(Short task) Quote the data below in full, minus the images.

— start —

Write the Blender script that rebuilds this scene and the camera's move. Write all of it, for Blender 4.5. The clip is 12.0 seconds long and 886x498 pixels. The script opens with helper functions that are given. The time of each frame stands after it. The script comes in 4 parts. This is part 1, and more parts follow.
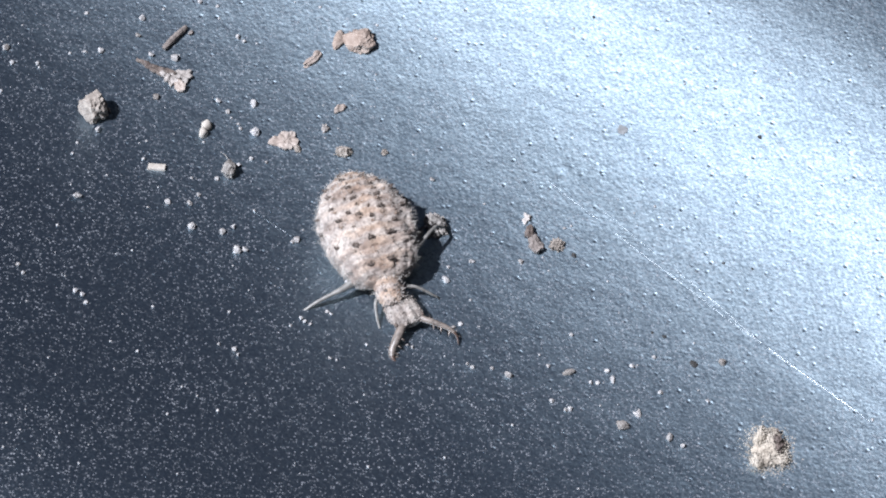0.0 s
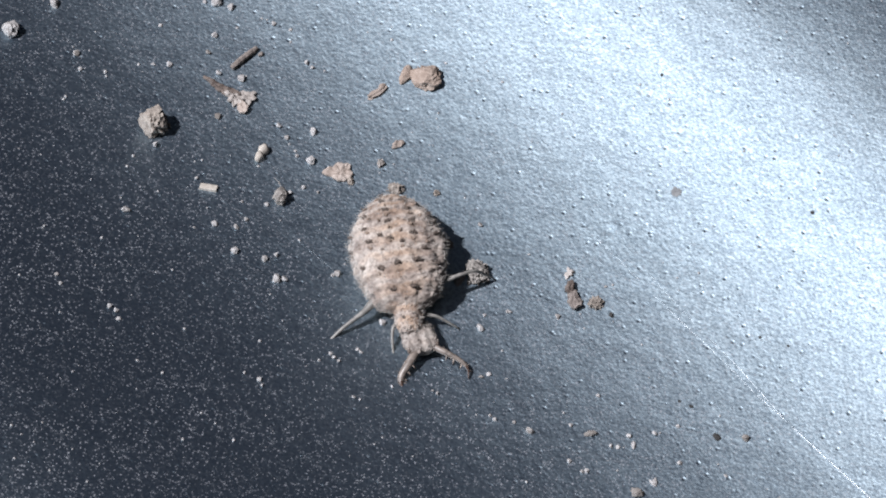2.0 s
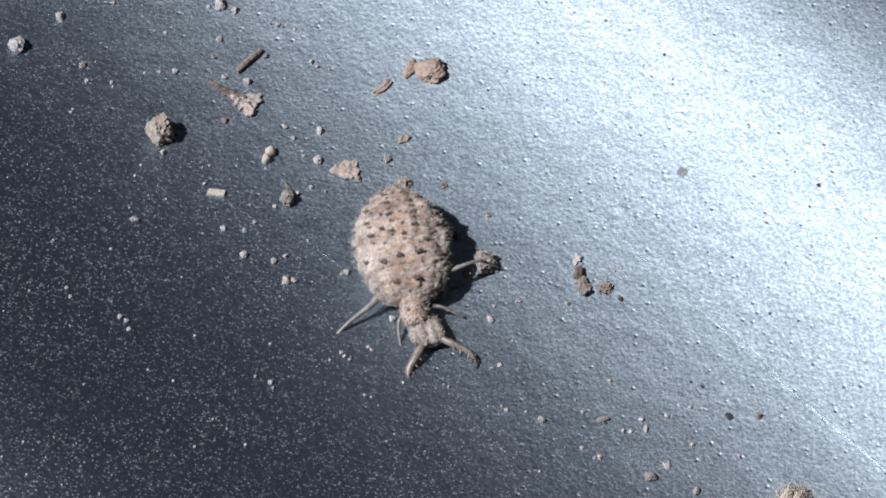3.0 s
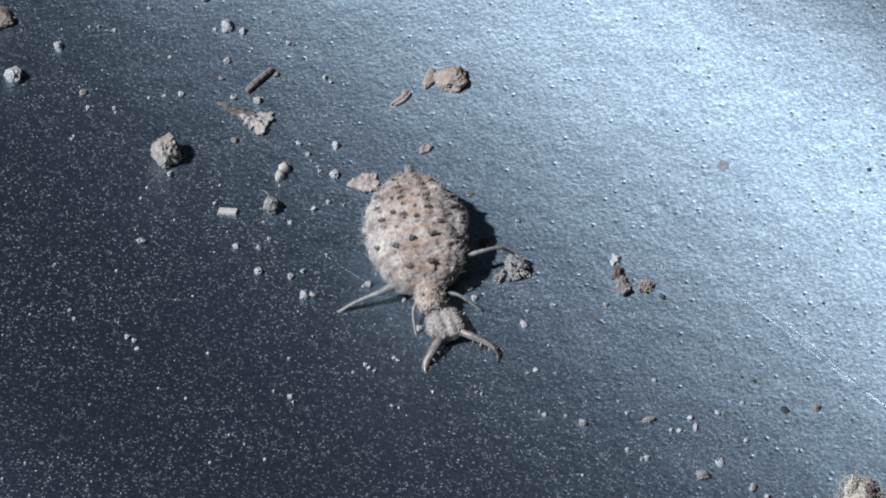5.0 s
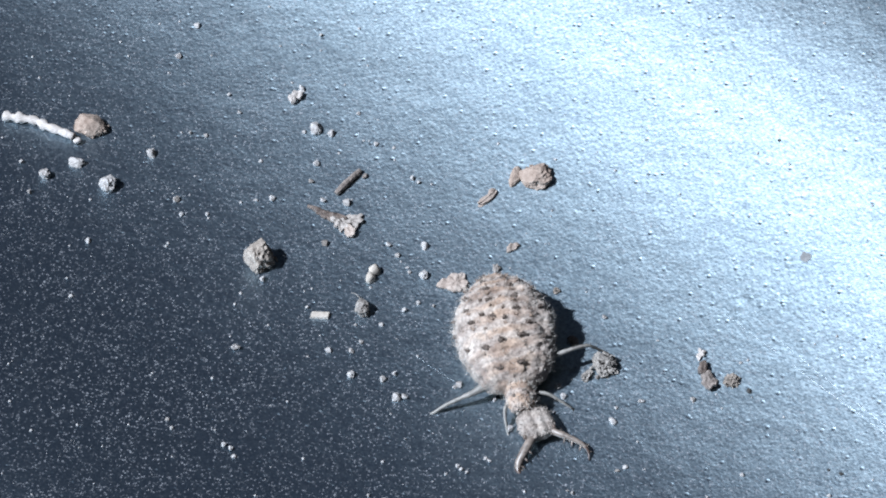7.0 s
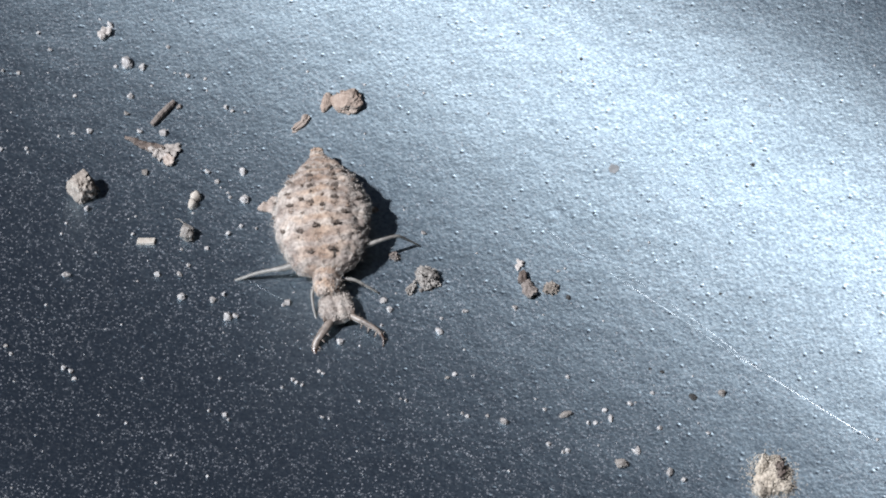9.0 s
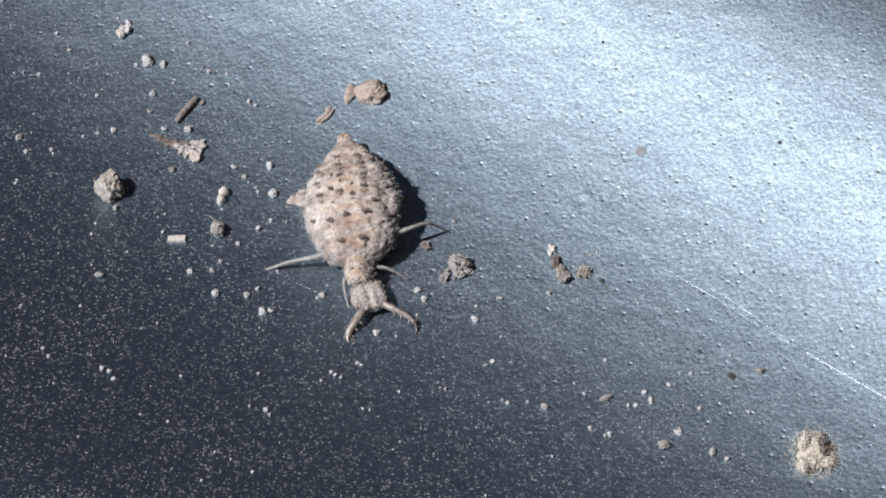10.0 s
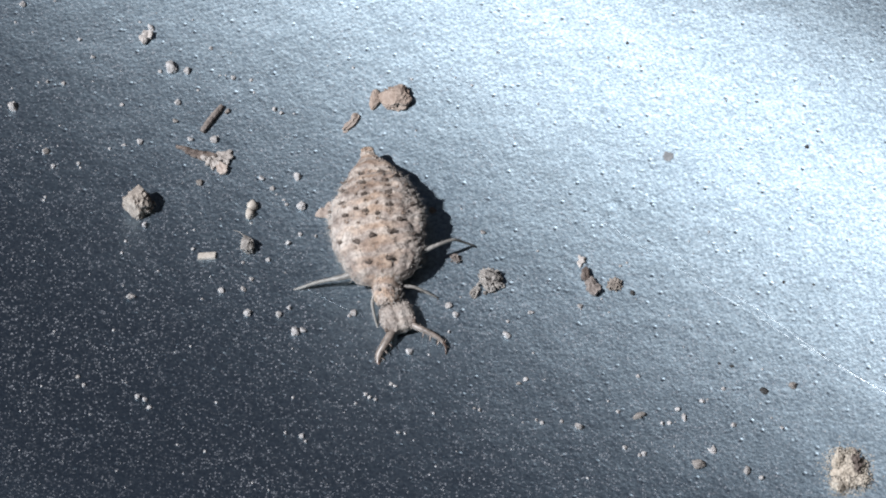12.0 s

— end —

(Task answer)
Write the Blender script that rebuilds this scene and the camera's move. Write all of it, for Blender 4.5. The clip is 12.0 seconds long and 886x498 pixels. The script opens with helper functions that are given. The time of each frame stands after it. The script comes in 4 parts. This is part 1, and more parts follow.
0.0 s
2.0 s
3.0 s
5.0 s
7.0 s
9.0 s
10.0 s
12.0 s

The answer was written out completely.